Writer's picture: William R. BryantWilliam R. Bryant


When most people think of homeownership, they typically picture a single-family house with a traditional deed and mortgage. Yet, there’s a unique housing arrangement often found in cooperative buildings (co-ops) that offers a different path to living in your own home: the proprietary lease. While it may not be as familiar to everyone, understanding this concept can be incredibly helpful if you’re considering purchasing a unit in a cooperative.


What Is a Proprietary Lease?


A proprietary lease is a special type of lease agreement granted to shareholders of a cooperative corporation. Instead of directly owning real estate, co-op residents own shares in the corporation that holds the building’s title. These shareholders are then issued a proprietary lease that gives them the exclusive right to occupy a specific unit within the building.


It’s a bit different from the usual landlord-tenant relationship. In this scenario, you’re both a shareholder and a resident, meaning you have certain rights and responsibilities that reflect your dual role. The proprietary lease is essentially the link between you, the co-op, and the apartment you call home.


 

Key Features of a Proprietary Lease


1. Exclusive Right of Occupancy: One of the main appeals of a proprietary lease is that it grants you the exclusive right to live in your designated unit. This isn’t just a rental agreement; it’s tied to your investment in the corporation, ensuring that as long as you own those shares, you can enjoy your space.

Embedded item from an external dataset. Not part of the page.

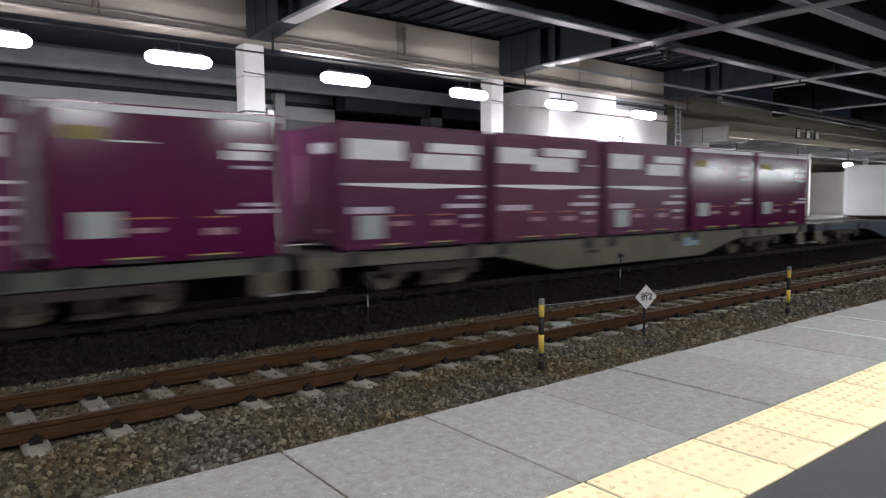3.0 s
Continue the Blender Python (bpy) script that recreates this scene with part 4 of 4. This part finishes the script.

2. Maintenance Obligations and Fees: Unlike a typical lease, you and your fellow shareholders often share the responsibility for maintaining the building. This usually involves monthly fees (commonly known as maintenance fees) that cover building expenses, such as repairs, property taxes, insurance, and utilities. While these costs can be a bit higher than a standard condo fee, they often come with the benefit of a well-maintained building and a stable living environment.


3. Governance by the Cooperative Board: Proprietary leases are overseen by a cooperative board, a group of elected residents who help manage the building’s operations and make decisions that impact the community. They set building policies, oversee maintenance, and review new shareholder applications. As a shareholder, you have a say in who leads the board, offering a degree of influence over the conditions of your living environment.


4. Limited Transferability: When you decide to sell your shares in the co-op, the proprietary lease and your ownership stake can’t simply be transferred to just anyone. Prospective buyers must be approved by the board and must meet the co-op’s financial and personal criteria. While this process can be more involved than a traditional property sale, it can also help maintain a stable, like-minded community.


 

Why Is a Proprietary Lease Important?


One of the greatest benefits of a proprietary lease arrangement is the sense of community it fosters. Because each resident has an ownership stake, everyone is incentivized to maintain and improve the property. This dynamic can lead to a more stable and neighborly environment, where people have a vested interest in keeping the building a pleasant place to live.


Although you don’t hold title to your unit in the traditional sense, the shared responsibility for expenses often results in predictable monthly costs. Maintenance fees, for example, are typically outlined and approved by the board annually, making it easier to plan your finances. Additionally, co-ops can sometimes offer more competitive purchase prices compared to condos, as you’re buying shares rather than direct real estate ownership.